Une fresque d’une force implacable

CRITIQUE · Impressionnant, le «Nicolas de Flüe» vu par Arthur Honneger et Denis de Rougemont.

Le Choeur de l’Université et des Jeunesses musicales, l’Accroche-Choeur, le Choeur céleste, le Choeur de l’Ecole cantonale de degré diplôme et l’Orchestre d’harmonie de Fribourg, tout ce monde était réuni sous la baguette de Jean-Claude Fasel pour interpréter, vendredi soir à l’église du Collège Saint-Michel, une légende dramatique en trois tableaux d’Arthur Honneger et Denis de Rougemont, Nicolas de Flüe: un grand spectacle musical créé pour l’expo nationale de 1939, et qui reste d’une force implacable.

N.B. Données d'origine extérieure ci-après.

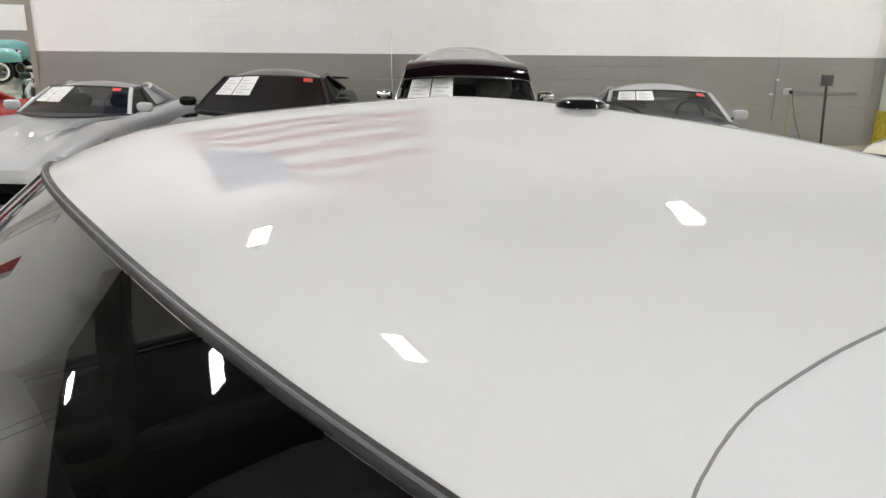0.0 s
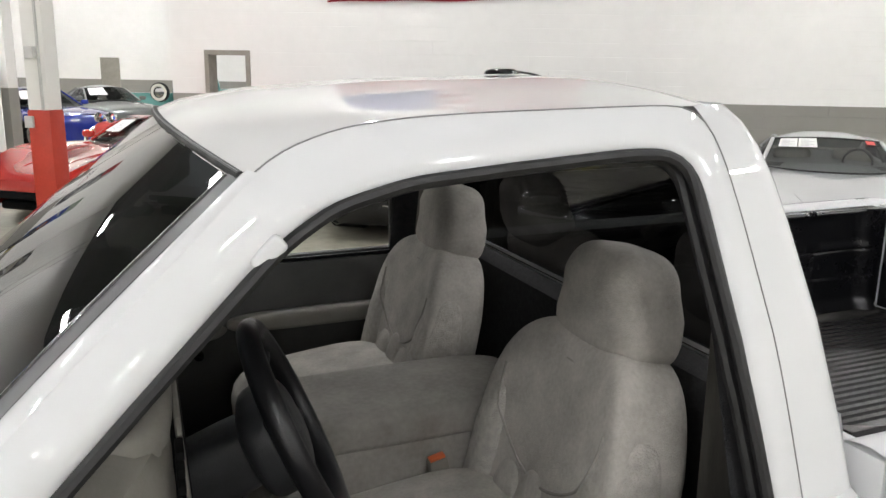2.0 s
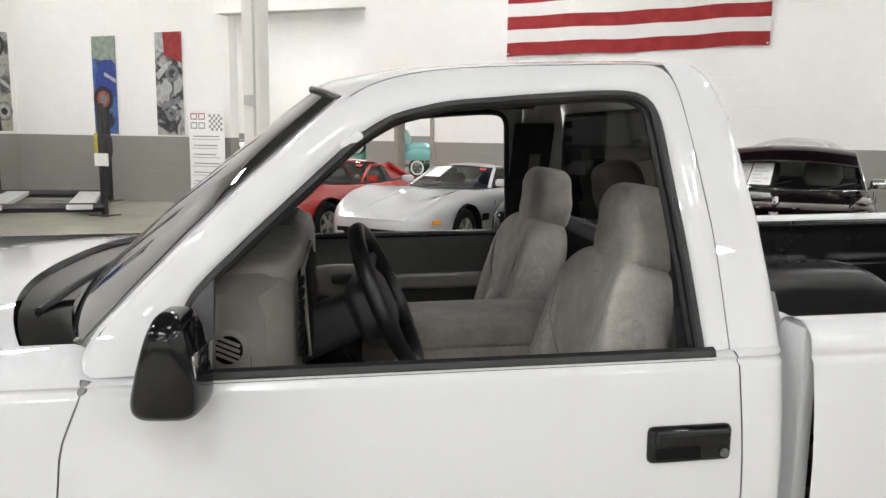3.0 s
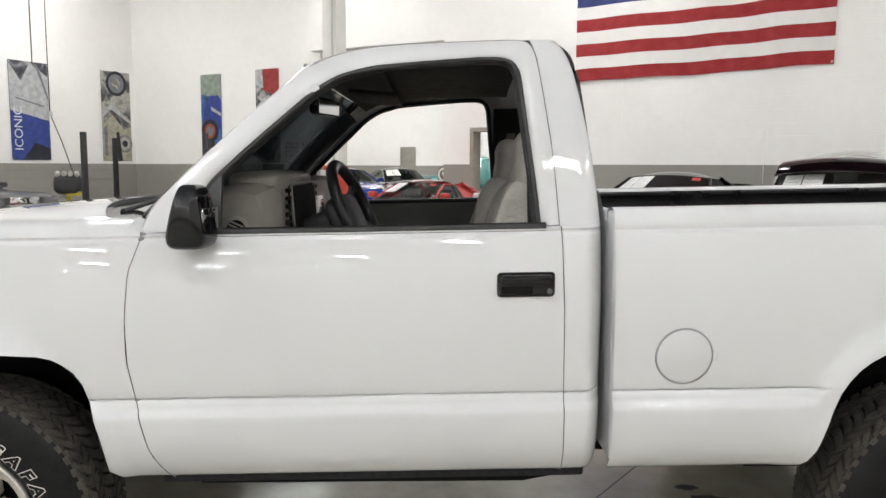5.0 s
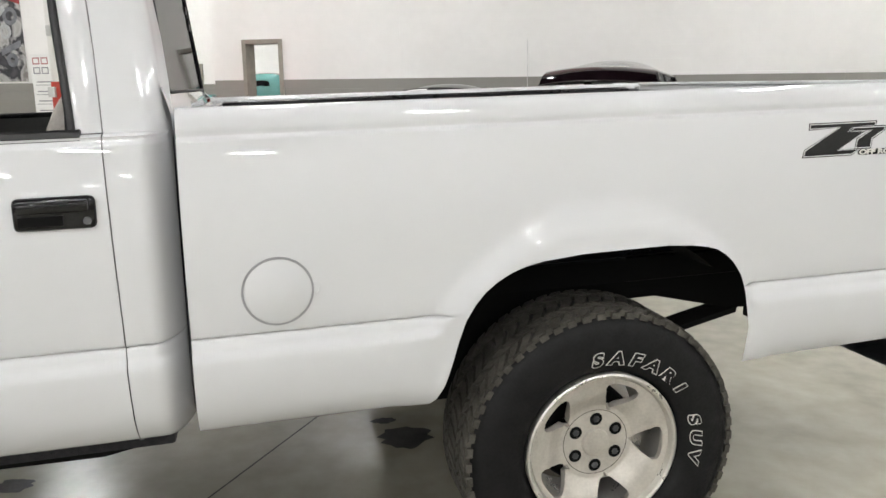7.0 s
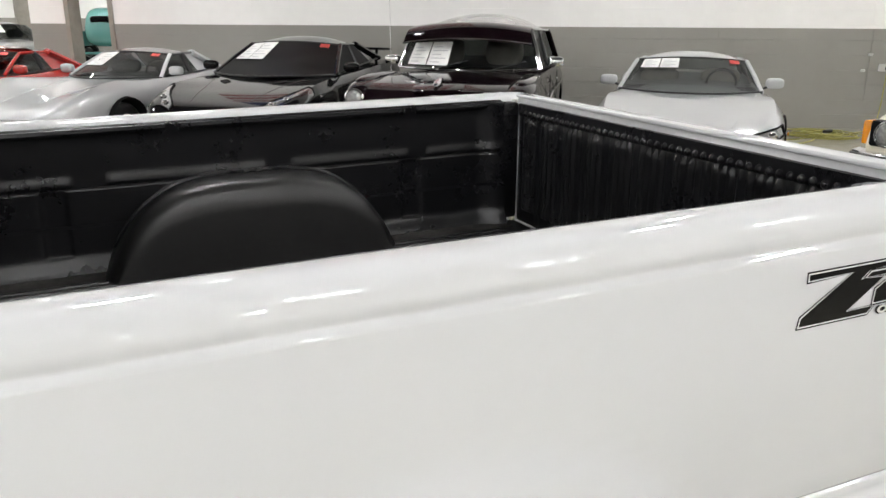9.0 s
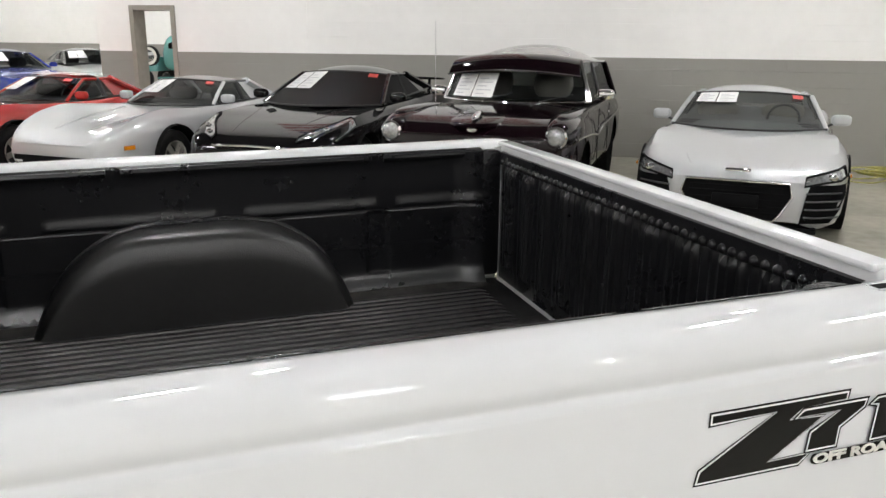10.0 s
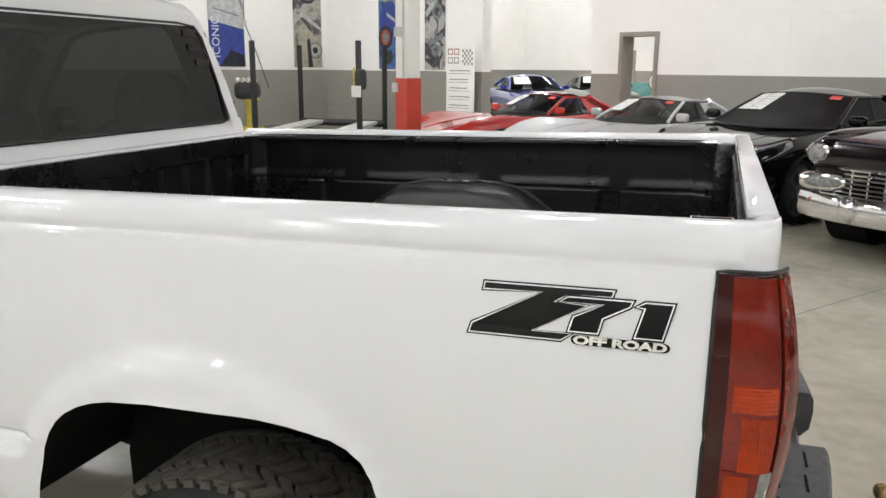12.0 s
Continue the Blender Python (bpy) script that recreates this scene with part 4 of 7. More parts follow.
    part("stake_pocket_lip", raked(moved(tube([(-0.032, -0.011, 0), (0.032, -0.011, 0), (0.032, 0.011, 0), (-0.032, 0.011, 0)], 0.0018, 6, close=True), pose(0.905, sgn * 0.868, 1.378))), M_WHITE, truck)
    part("corner_post", raked(bbox(0.875, 0.969, sgn * 0.825 - 0.055, sgn * 0.825 + 0.05, 0.91, 1.350, 0.012)), M_LINER, truck)
part("headboard", raked(bbox(-1.055, -1.02, -0.90, 0.90, 0.62, 1.365, 0.01)), M_WHITE, truck, "white front wall of the cargo box")
rows = []
for y in spread(-0.77, 0.77, 67):
    k = int((y + 0.77) / 1.54 * 10.999)
    r = 0.014 if 0.15 < ((y + 0.77) / 0.14) % 1 < 0.85 else 0.0
    rows.append([Vector((-1.005 - (r if 0.95 < z < 1.28 else 0), y, z)) for z in (0.905, 0.95, 0.955, 1.275, 1.28, 1.33, 1.352)] + [Vector((-1.03, y, 1.355))])
part("liner_front", raked(loft(rows)), M_LINER, truck, "black moulded bed-liner headboard", sharp=30)
# tailgate
gate = part("tailgate", raked(bbox(0.970, 1.004, -0.795, 0.795, 0.72, 1.372, 0.012, 3)), M_WHITE, truck, "white tailgate with a black ribbed liner panel")
rows = []
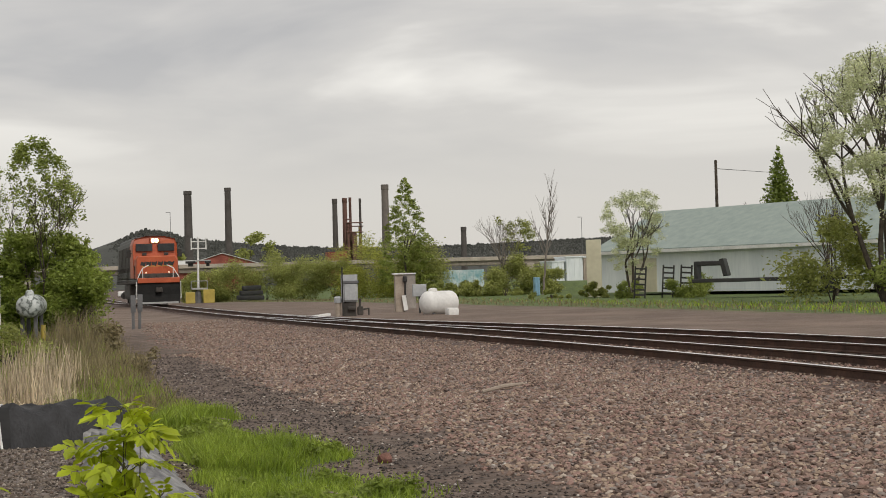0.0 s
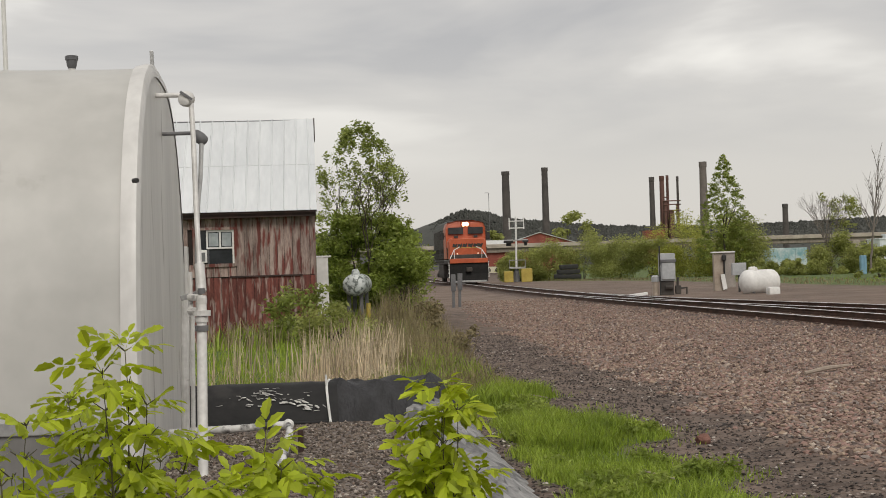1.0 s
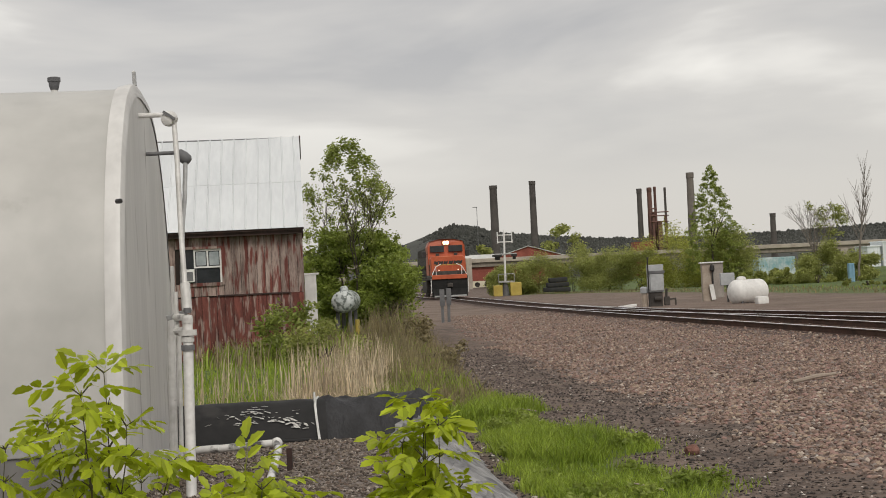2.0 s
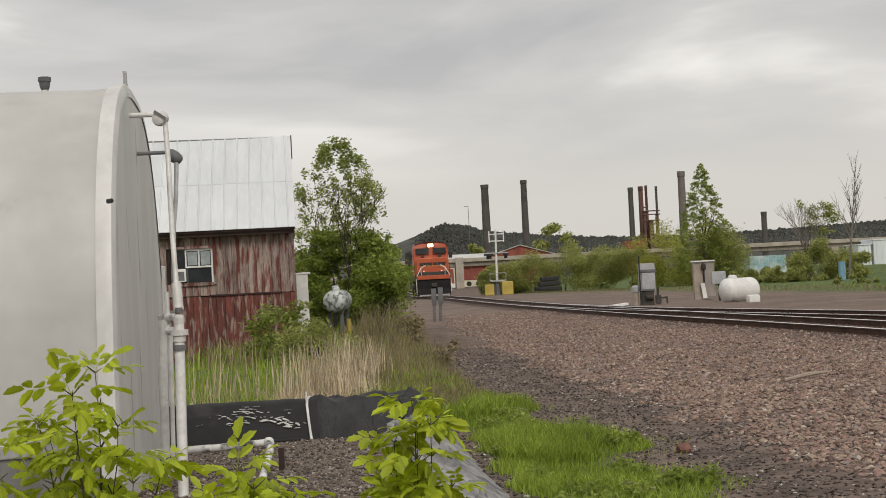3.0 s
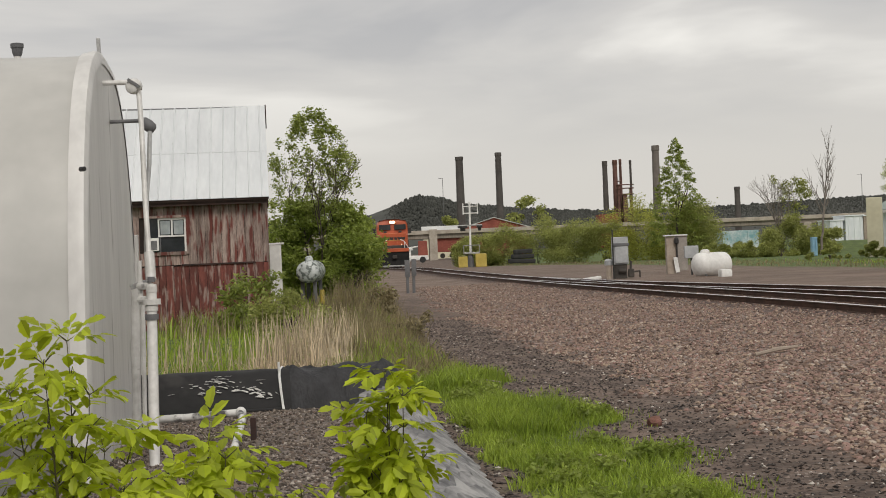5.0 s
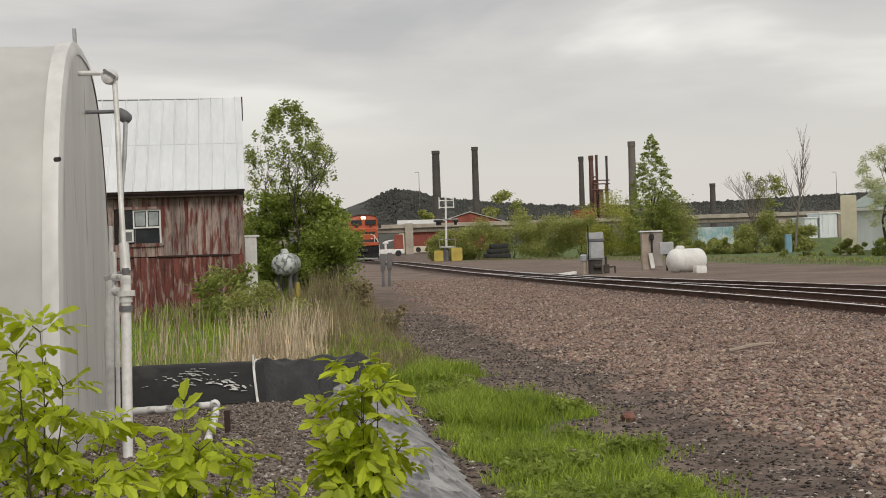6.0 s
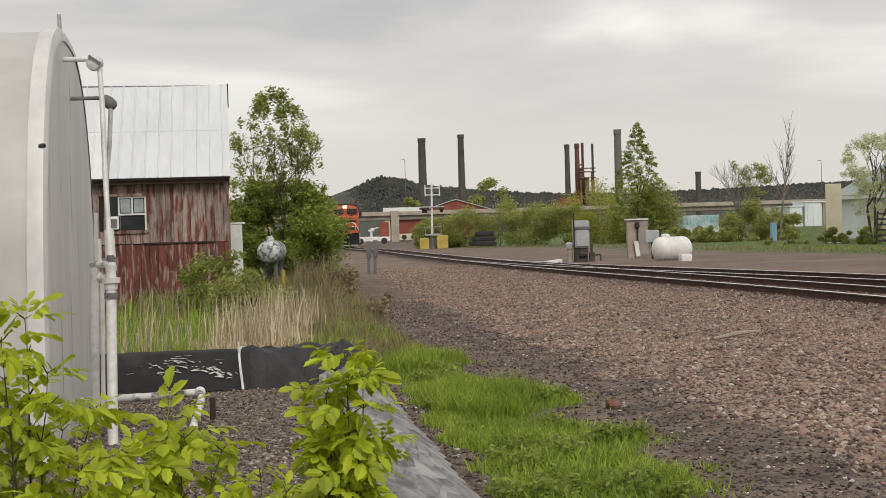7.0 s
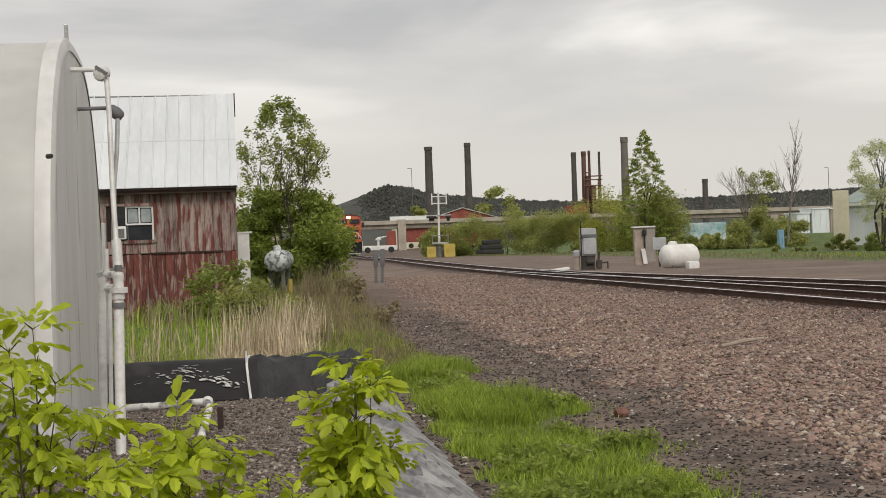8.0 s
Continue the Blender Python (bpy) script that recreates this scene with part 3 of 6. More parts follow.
# ---- locomotive ----
def locomotive():
    t = thing("locomotive", "orange diesel locomotive with black stripes and lit headlight, receding", "locomotive")
    W = 1.53
    bm = bmesh.new()
    box(bm, -1.36, 1.36, 5.2, 21.5, 1.75, 4.25, bevel=0.1)
    box(bm, -1.2, 1.2, 5.2, 21.3, 4.2, 4.5, bevel=0.1)
    hood = part("hood", bm, M["black_paint"], t, "dark hood behind the cab")
    for k in range(9):
        bm = bmesh.new()
        box(bm, -1.39, -1.352, 6 + k * 1.6, 7.2 + k * 1.6, 2.2, 3.9, bevel=0.01)
        part("hood_door", bm, M["grime"], hood)
    for k in range(3):
        bm = bmesh.new()
        lathe(bm, [(0, 0.6), (0.22, 0.6), (0.25, 0.5)], (0, 15.5 + k * 1.9, 4.48), (0, 0, 1), 16)
        part("radiator_fan", bm, M["grime"], hood)
    # cab: a wide block with a sloping crown and chamfered sides
    bm = bmesh.new()
    prof = [(-W, 1.75), (W, 1.75), (W, 3.9), (W - 0.16, 4.28), (0.62, 4.44), (-0.62, 4.44), (-W + 0.16, 4.28), (-W, 3.9)]
    rings = []
    for y, inset in ((2.35, 0.06), (2.5, 0.0), (5.3, 0.0)):
        rings.append([bm.verts.new((x * (1 - inset * 0.4), y + (0.25 * (z - 3.2) if y < 2.4 and z > 3.2 else 0), z)) for x, z in prof])
    for p, q in zip(rings, rings[1:]):
        for k in range(8):
            bm.faces.new((p[k], p[(k + 1) % 8], q[(k + 1) % 8], q[k]))
    bm.faces.new(rings[0])
    bm.faces.new(rings[-1])
    cab = part("cab", bm, M["orange"], t, "orange cab")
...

Il y a dans cette oeuvre un souffle épique et une violence qui laisse abasourdi. Le texte de Denis de Rougemont offre une démesure merveilleuse empruntée sans doute aux vies de saints médiévales, et le récitant (il n’y a pas de solistes) en donne une lecture fracassante: Eörs Kisfaludy est un acteur fantastique, il raconte la vie de Nicolas de Flue avec passion, il se déboutonne, il crie, chuchote, émeut et terrifie. On verra des princes arrogants, des mendiants magiciens, un paysage de rochers et de grottes, un ciel d’angoisse et de haine. Trompettes guerrières et tambours battant, voilà par exemple Nicolas de Flüe face à une troupe de Suisses aux bras noueux: solide comme un soldat de Hodler, la musique d’Honneger est tonitruante, la fanfare et les chanteurs dégagent une âpreté et une puissance que Jean-Claude Fasel mène avec jouissance à son maximum.

CELESTE ET BIENFAISANT

Heureusement, tout n’est pas du même tonneau dans cet oratorio, il y a aussi quelques moments calmes! Les couleurs chorales sont parfois bucoliques («au matin d’un jour d’été, sur l’alpage, les enfants de Nicolas courent à leur père en chantant»…), le souffle juvénile et transparent du choeur d’enfants est bienfaisant et le choeur céleste que l’on entend à la tribune est délicieux: c’est un choeur de femmes à trois voix, auquel Honneger réserve ses plus belles pages, qui sont aussi les plus difficiles. Un autre passage de l’oratorio retient l’attention, c’est la Marche des ambassadeurs que l’Orchestre d’harmonie joue seul. C’est splendide, à la fois populaire et savant. Les thèmes se mêlent habilement, Honneger décrit avec une belle ironie l’arrivée pompeuse des ambassades du roi de France ou du duc d’Autriche («petit troupeau des Suisses, te voilà bien gardé par le renard et par le loup!»).

Puis le grand spectacle se termine, comme on pouvait s’y attendre, par un final en feu d’artifice et en deux nuances, fort et encore plus fort.